# Start of DATA EXTRACT

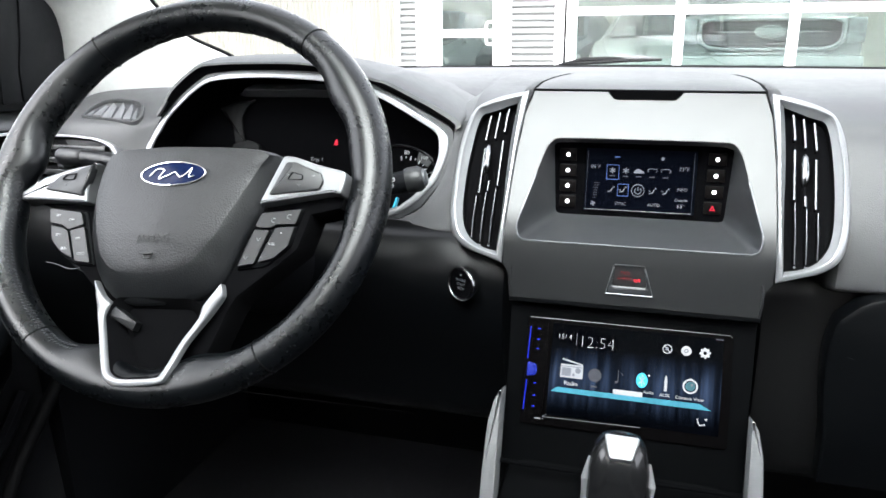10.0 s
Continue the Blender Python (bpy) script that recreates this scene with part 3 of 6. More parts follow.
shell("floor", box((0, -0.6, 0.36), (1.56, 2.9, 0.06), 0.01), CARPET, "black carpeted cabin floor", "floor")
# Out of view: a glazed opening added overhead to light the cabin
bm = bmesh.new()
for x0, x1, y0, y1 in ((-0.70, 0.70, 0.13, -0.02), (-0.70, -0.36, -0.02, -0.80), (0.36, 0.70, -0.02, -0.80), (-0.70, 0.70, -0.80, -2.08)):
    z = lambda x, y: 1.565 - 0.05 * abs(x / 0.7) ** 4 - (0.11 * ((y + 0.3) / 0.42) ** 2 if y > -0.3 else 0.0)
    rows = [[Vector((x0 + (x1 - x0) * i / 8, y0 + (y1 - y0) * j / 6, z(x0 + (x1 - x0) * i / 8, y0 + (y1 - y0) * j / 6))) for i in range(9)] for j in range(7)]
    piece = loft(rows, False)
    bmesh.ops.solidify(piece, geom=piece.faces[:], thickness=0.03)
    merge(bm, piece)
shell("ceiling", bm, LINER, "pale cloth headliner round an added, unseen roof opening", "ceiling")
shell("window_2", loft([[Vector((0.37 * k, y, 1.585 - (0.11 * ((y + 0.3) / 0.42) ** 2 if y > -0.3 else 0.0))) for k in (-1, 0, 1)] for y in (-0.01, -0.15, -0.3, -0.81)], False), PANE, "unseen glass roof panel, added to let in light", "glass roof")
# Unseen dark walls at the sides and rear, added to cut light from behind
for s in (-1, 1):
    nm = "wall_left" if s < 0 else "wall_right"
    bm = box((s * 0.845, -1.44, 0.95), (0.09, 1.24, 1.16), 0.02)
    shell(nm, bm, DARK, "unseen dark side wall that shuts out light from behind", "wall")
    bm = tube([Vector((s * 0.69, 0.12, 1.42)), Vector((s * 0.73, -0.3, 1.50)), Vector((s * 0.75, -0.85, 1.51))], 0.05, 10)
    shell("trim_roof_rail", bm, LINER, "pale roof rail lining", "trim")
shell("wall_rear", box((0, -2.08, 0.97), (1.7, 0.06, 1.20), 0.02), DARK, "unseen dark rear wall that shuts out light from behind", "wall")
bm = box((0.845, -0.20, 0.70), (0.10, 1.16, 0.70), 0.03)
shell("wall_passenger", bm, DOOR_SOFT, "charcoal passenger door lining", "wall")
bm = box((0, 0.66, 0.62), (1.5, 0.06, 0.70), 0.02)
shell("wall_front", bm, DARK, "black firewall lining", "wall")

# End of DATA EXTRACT

WHAT YOU SHOULD DO -
Your task is to reproduce all of the material exactly. The pictures stay out.

ANSWER TO THE PROBLEM -
10.0 s
Continue the Blender Python (bpy) script that recreates this scene with part 3 of 6. More parts follow.
shell("floor", box((0, -0.6, 0.36), (1.56, 2.9, 0.06), 0.01), CARPET, "black carpeted cabin floor", "floor")
# Out of view: a glazed opening added overhead to light the cabin
bm = bmesh.new()
for x0, x1, y0, y1 in ((-0.70, 0.70, 0.13, -0.02), (-0.70, -0.36, -0.02, -0.80), (0.36, 0.70, -0.02, -0.80), (-0.70, 0.70, -0.80, -2.08)):
    z = lambda x, y: 1.565 - 0.05 * abs(x / 0.7) ** 4 - (0.11 * ((y + 0.3) / 0.42) ** 2 if y > -0.3 else 0.0)
    rows = [[Vector((x0 + (x1 - x0) * i / 8, y0 + (y1 - y0) * j / 6, z(x0 + (x1 - x0) * i / 8, y0 + (y1 - y0) * j / 6))) for i in range(9)] for j in range(7)]
    piece = loft(rows, False)
    bmesh.ops.solidify(piece, geom=piece.faces[:], thickness=0.03)
    merge(bm, piece)
shell("ceiling", bm, LINER, "pale cloth headliner round an added, unseen roof opening", "ceiling")
shell("window_2", loft([[Vector((0.37 * k, y, 1.585 - (0.11 * ((y + 0.3) / 0.42) ** 2 if y > -0.3 else 0.0))) for k in (-1, 0, 1)] for y in (-0.01, -0.15, -0.3, -0.81)], False), PANE, "unseen glass roof panel, added to let in light", "glass roof")
# Unseen dark walls at the sides and rear, added to cut light from behind
for s in (-1, 1):
    nm = "wall_left" if s < 0 else "wall_right"
    bm = box((s * 0.845, -1.44, 0.95), (0.09, 1.24, 1.16), 0.02)
    shell(nm, bm, DARK, "unseen dark side wall that shuts out light from behind", "wall")
    bm = tube([Vector((s * 0.69, 0.12, 1.42)), Vector((s * 0.73, -0.3, 1.50)), Vector((s * 0.75, -0.85, 1.51))], 0.05, 10)
    shell("trim_roof_rail", bm, LINER, "pale roof rail lining", "trim")
shell("wall_rear", box((0, -2.08, 0.97), (1.7, 0.06, 1.20), 0.02), DARK, "unseen dark rear wall that shuts out light from behind", "wall")
bm = box((0.845, -0.20, 0.70), (0.10, 1.16, 0.70), 0.03)
shell("wall_passenger", bm, DOOR_SOFT, "charcoal passenger door lining", "wall")
bm = box((0, 0.66, 0.62), (1.5, 0.06, 0.70), 0.02)
shell("wall_front", bm, DARK, "black firewall lining", "wall")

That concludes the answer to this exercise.